Lt. John Kowalczyk, the department's chief spokesman, said officials were drafting procedures to govern the practice. "You will see us continuing to film at large scale events such as New Year's Eve," he said in an email.
A 2011 report by the Police Executive Research Forum recommends that police officials not "be afraid to record video of major events, including your own officers."
"Having your own video recordings is critical to reviewing officers' actions," the report says, adding that citizens and the news media will be filming and "may edit recordings to create false impressions or show incidents out of context."
Philadelphia Police Commissioner Charles Ramsey says in that report that when he was chief of police in Washington, police didn't want to film for fear of capturing "something that we didn't want to see." But he said having an independent account of anything that transpired was more important.
The New York Civil Liberties Union contends police can't legally record protesters unless "it reasonably appears that unlawful conduct is about to occur, is occurring or has occurred." It says it is investigating how New York police use video recordings.
Seattle police recommend video units "for events where intelligence indicates that civil disobedience or crowd violence will occur" and has guidelines for how recordings are handled, according to the department's website.

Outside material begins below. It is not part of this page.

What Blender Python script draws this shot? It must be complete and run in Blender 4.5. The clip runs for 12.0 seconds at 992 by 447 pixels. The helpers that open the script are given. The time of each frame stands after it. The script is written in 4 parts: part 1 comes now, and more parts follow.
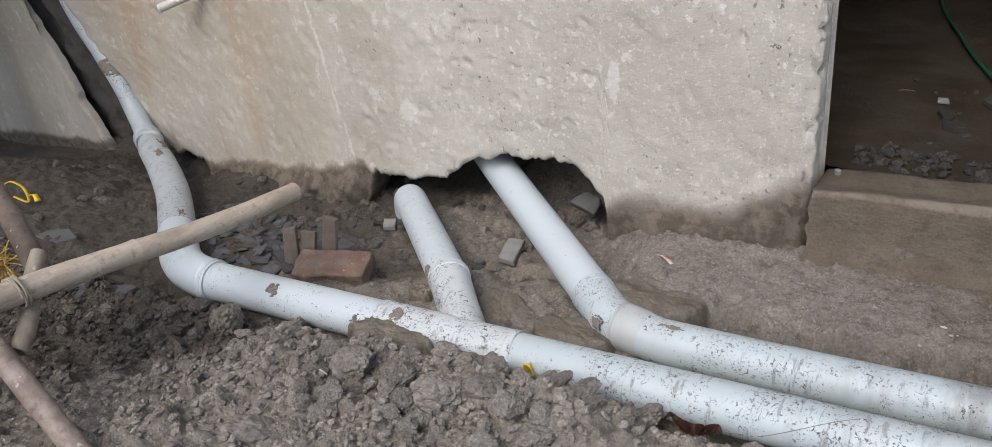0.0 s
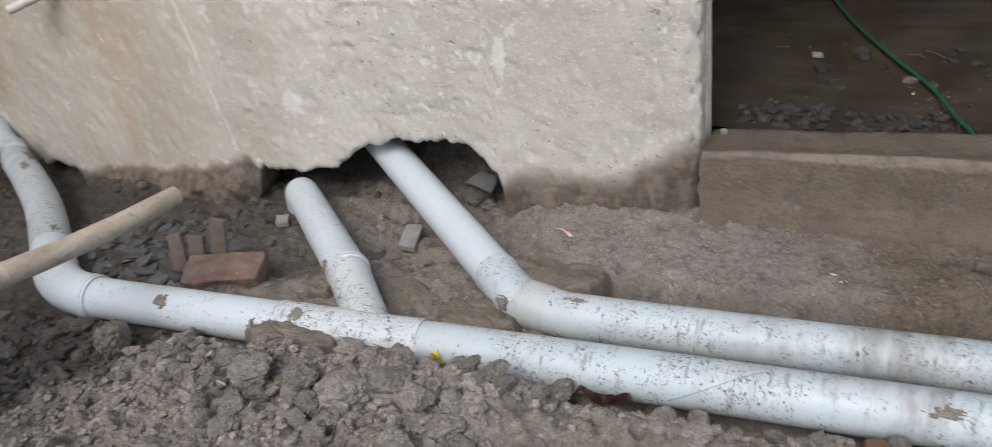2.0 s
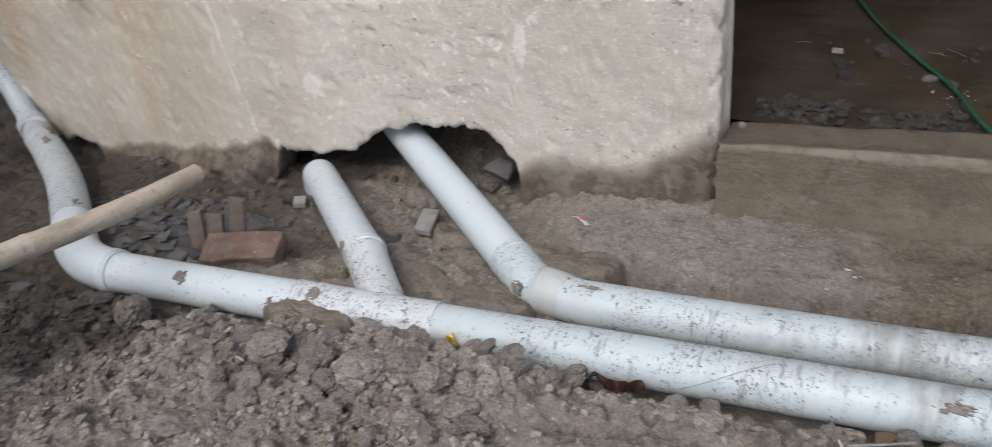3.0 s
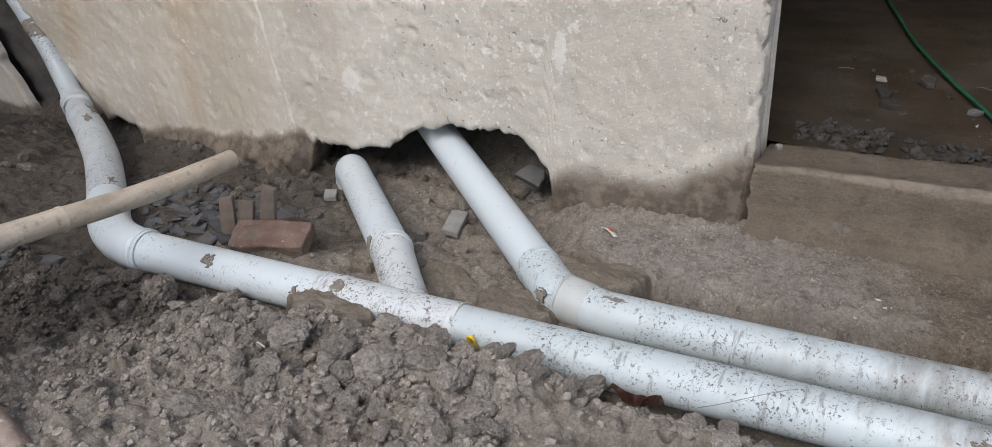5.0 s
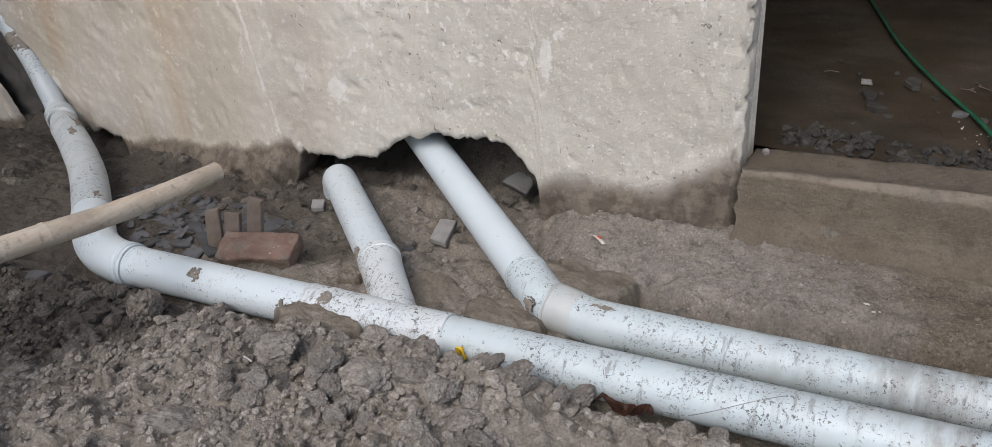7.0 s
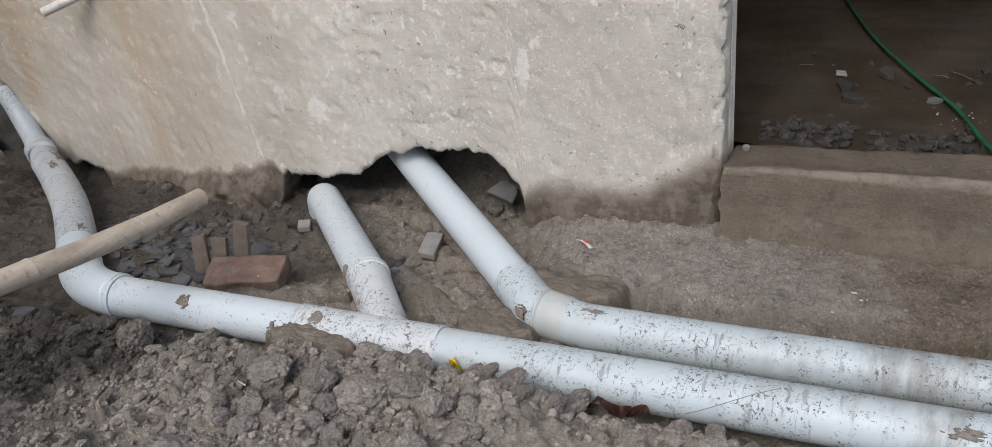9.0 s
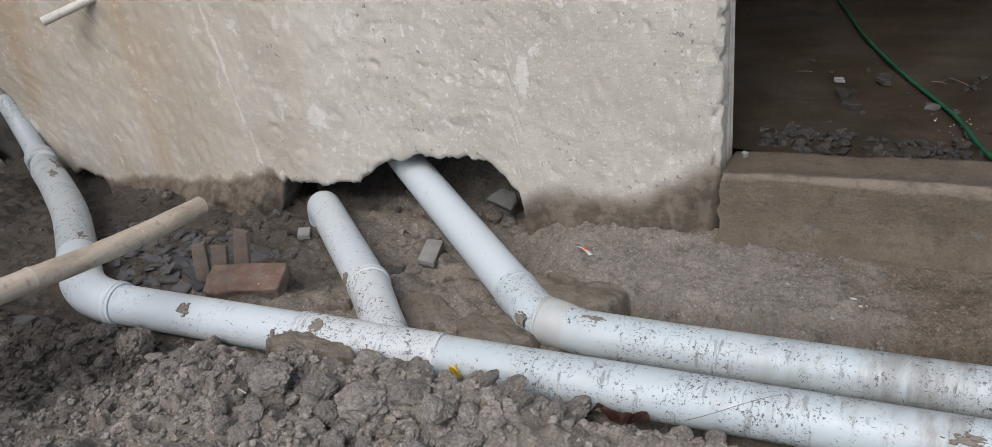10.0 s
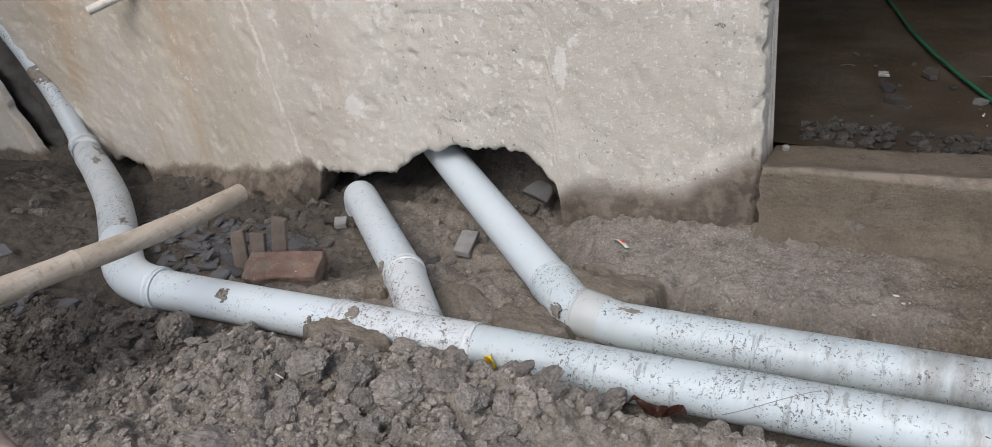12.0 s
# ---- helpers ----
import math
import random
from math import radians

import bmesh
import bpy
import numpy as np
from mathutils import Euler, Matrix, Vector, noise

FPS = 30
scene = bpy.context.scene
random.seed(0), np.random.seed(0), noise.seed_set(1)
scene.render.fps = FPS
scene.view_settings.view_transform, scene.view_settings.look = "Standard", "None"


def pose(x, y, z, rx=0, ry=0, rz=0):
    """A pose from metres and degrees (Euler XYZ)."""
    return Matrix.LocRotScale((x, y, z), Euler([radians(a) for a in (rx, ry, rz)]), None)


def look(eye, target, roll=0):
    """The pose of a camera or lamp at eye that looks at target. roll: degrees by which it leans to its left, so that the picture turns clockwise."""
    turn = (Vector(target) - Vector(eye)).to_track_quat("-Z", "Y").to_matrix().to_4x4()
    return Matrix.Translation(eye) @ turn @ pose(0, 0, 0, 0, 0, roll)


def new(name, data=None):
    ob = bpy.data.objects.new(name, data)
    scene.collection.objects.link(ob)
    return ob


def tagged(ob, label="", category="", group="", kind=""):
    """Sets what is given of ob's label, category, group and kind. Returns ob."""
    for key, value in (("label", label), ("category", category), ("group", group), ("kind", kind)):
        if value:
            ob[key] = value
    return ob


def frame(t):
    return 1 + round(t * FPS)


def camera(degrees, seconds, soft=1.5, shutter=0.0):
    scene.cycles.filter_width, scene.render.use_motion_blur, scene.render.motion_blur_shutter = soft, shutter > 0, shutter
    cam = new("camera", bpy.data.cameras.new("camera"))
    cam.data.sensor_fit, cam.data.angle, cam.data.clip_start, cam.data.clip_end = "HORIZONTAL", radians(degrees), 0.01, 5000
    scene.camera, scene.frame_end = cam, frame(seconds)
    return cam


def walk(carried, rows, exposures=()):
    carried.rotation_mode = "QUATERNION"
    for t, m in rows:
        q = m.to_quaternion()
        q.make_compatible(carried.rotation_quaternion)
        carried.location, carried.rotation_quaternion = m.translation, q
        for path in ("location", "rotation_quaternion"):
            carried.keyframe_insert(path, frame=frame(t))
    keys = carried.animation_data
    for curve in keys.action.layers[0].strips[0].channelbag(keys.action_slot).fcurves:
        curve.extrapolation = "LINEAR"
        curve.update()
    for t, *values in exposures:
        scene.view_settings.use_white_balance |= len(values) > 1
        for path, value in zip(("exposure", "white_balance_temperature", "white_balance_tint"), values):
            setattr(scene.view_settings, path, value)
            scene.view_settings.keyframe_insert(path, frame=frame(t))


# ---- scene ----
cam = camera(61.2, 12.0, soft=0.75, shutter=0.5)
PATH = [
    (0, (0.43, -1.973, 0.968), (-0.609, -0.548, 0.026), -6.6),
    (0.5, (0.425, -1.971, 0.964), (-0.604, -0.543, 0.014), -6.9),
    (1, (0.423, -1.964, 0.963), (-0.594, -0.536, 0.0), -7.4),
    (1.5, (0.424, -1.953, 0.966), (-0.559, -0.511, -0.012), -8.3),
    (2, (0.427, -1.927, 0.953), (-0.409, -0.417, -0.056), -8.1),
    (2.5, (0.431, -1.926, 0.945), (-0.339, -0.398, -0.091), -8.4),
    (3, (0.418, -1.953, 0.959), (-0.434, -0.465, -0.071), -6.9),
    (3.2, (0.406, -1.954, 0.957), (-0.488, -0.488, -0.068), -6.8),
    (5, (0.415, -1.958, 0.947), (-0.497, -0.489, -0.059), -4.0),
    (5.5, (0.414, -1.959, 0.949), (-0.496, -0.486, -0.052), -3.9),
    (6, (0.409, -1.946, 0.948), (-0.509, -0.475, -0.05), -4.1),
    (6.5, (0.409, -1.944, 0.948), (-0.499, -0.466, -0.046), -4.1),
    (7, (0.418, -1.942, 0.952), (-0.479, -0.458, -0.046), -4.5),
    (9, (0.424, -1.945, 0.955), (-0.451, -0.437, -0.025), -7.2),
    (9.5, (0.426, -1.949, 0.96), (-0.451, -0.437, -0.013), -7.3),
    (10, (0.424, -1.949, 0.958), (-0.451, -0.432, -0.008), -7.3),
    (10.5, (0.427, -1.947, 0.956), (-0.449, -0.428, -0.007), -7.4),
    (11, (0.419, -1.948, 0.946), (-0.468, -0.434, -0.013), -7.5),
    (11.5, (0.412, -1.956, 0.945), (-0.501, -0.459, -0.016), -7.8),
    (12, (0.414, -1.957, 0.949), (-0.526, -0.481, -0.019), -7.7),
]
walk(cam, [(t, look(eye, target, roll)) for t, eye, target, roll in PATH], [(0, 0.80), (7, 0.79), (9, 0.74), (10.5, 0.73), (12, 0.80)])

# ---- world and light ----
SUN_DIR = Vector((0.05, -0.62, 0.80)).normalized()
world = bpy.data.worlds.new("sky")
scene.world = world
world.use_nodes = True
wn = world.node_tree.nodes
sky = wn.new("ShaderNodeTexSky")
sky.sky_type = "NISHITA"
sky.sun_disc = False
sky.sun_elevation = math.asin(SUN_DIR.z)
sky.sun_rotation = math.atan2(SUN_DIR.x, SUN_DIR.y)
sky.air_density, sky.dust_density, sky.ozone_density = 1.0, 3.0, 1.5
world.node_tree.links.new(sky.outputs[0], wn["Background"].inputs[0])
wn["Background"].inputs[1].default_value = 0.12
sun = new("sun", bpy.data.lights.new("sun", "SUN"))
sun.data.energy, sun.data.angle, sun.data.color = 0.9, radians(35), (1.0, 0.98, 0.965)
sun.matrix_world = look(SUN_DIR * 20, (0, 0, 0))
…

In Washington, police have rules outlining how to log and store recordings of any "mass demonstration or protest."
The ACLU of Maryland sued the Maryland State Police in 2008 to get records about covert infiltration and documentation of peace activists and anti-death penalty groups, which showed that police kept logs and entered some names into a database of people thought to be drug traffickers or terrorists.
The civil rights group has advocated for the rights of citizens to record police interactions, and for the use of body cameras on officers, though it has some concerns about the practice.
Rocah questioned why city police filmed the protest as opposed to other types of incidents handled by officers.
"The view that protesting is itself somehow an inherently disorderly or problematic activity is troubling and the wrong attitude for police to take," Rocah said.
But he saw few problems with police recording the crowds for the purpose of having evidence if a disturbance were to take place, and he acknowledged that rolling cameras were likely to improve the behavior of everyone involved.
"That's part, certainly not all, of why we think it's important for citizens to have the right to record police. The turnabout is true as well," he said.
Cameras have become more common in American policing, as has the debate over how and when to use them. Many police officials and police critics have been pushing for officers to wear body cameras, which would lead to police recording most citizen interactions.
Just a few years ago, Baltimore police were being sued over their policies regarding the right of citizens to film officers, and the Justice Department came down on the Baltimore force, urging it to adopt better rules and training affirming such rights.
Baltimore's downtown area and many neighborhoods have also become peppered with surveillance cameras. Police have also been linking private cameras into their ever-growing network.
State police sometimes use dashboard cameras to record stops — state police posted this week a dashcam video of a trooper stopping a man from jumping off a bridge in Cecil County.
Police Commissioner Anthony W. Batts has indicated he is generally in favor of the body cameras, though he has expressed concerns about logistics, such as how data would be retained and when it would be appropriate for the cameras to be shut off so officers can handle delicate situations.
"I don't like car videos; I like cameras on officers," Batts told residents at a recent community meeting. "The citizen complaints drop off the table."
The agency also in recent years began video recording suspect and witness interviews in homicide and sexual assault cases.
But filming of city police actions on the street generally does not occur, which is why the filming of the protesters caught the eye of participants and reporters.
In Ferguson, Mo., where the community is reeling over the shooting of an unarmed teenager by police, many believe protests escalated when police arrived wearing camouflage and training rifles on the crowd.
There were no incidents reported at the Baltimore protest, in which some participants also drew attention to the deaths of black men and boys after interactions with police here. Beforehand, police had set up barricades around City Hall, had a helicopter assigned to the protests, and deployed dozens of officers to stand guard along the protest route.
One video from the protest posted to YouTube shows a conversation between Lt. Col. Melissa Hyatt and an activist as she cautions him against leading the group through Harborplace. The interaction is being filmed from multiple angles — the person who posted it online, as well as the police cameraman over Hyatt's shoulder.
Witherspoon, one of the organizers of Thursday's march, said he's held multiple protests that were peaceful and has never seen officers filming them before. When his wife asked an officer why they were filming, Witherspoon said the officer took her picture but didn't answer her question.
"It wasn't unconstitutional, but it doesn't pass the smell test," Witherspoon said.
Theresa Dower, 33, took part in Thursday's protest and said she was initially unnerved and "a little bit intimidated" by the officers with cameras. "Is everybody that was here in a file now?" she said she thought. But, she said, she later concluded that local police likely didn't have such capabilities and were "watching their own interactions as much as anything."
Payam Sohrabi, 24, said he wants police to wear body cameras to record interactions with the public and improve transparency, and thought police using cameras was a decent first step.
"I thought it was really just to try to make sure they caught us in case we did anything stupid. But we weren't planning on doing anything," Sohrabi said.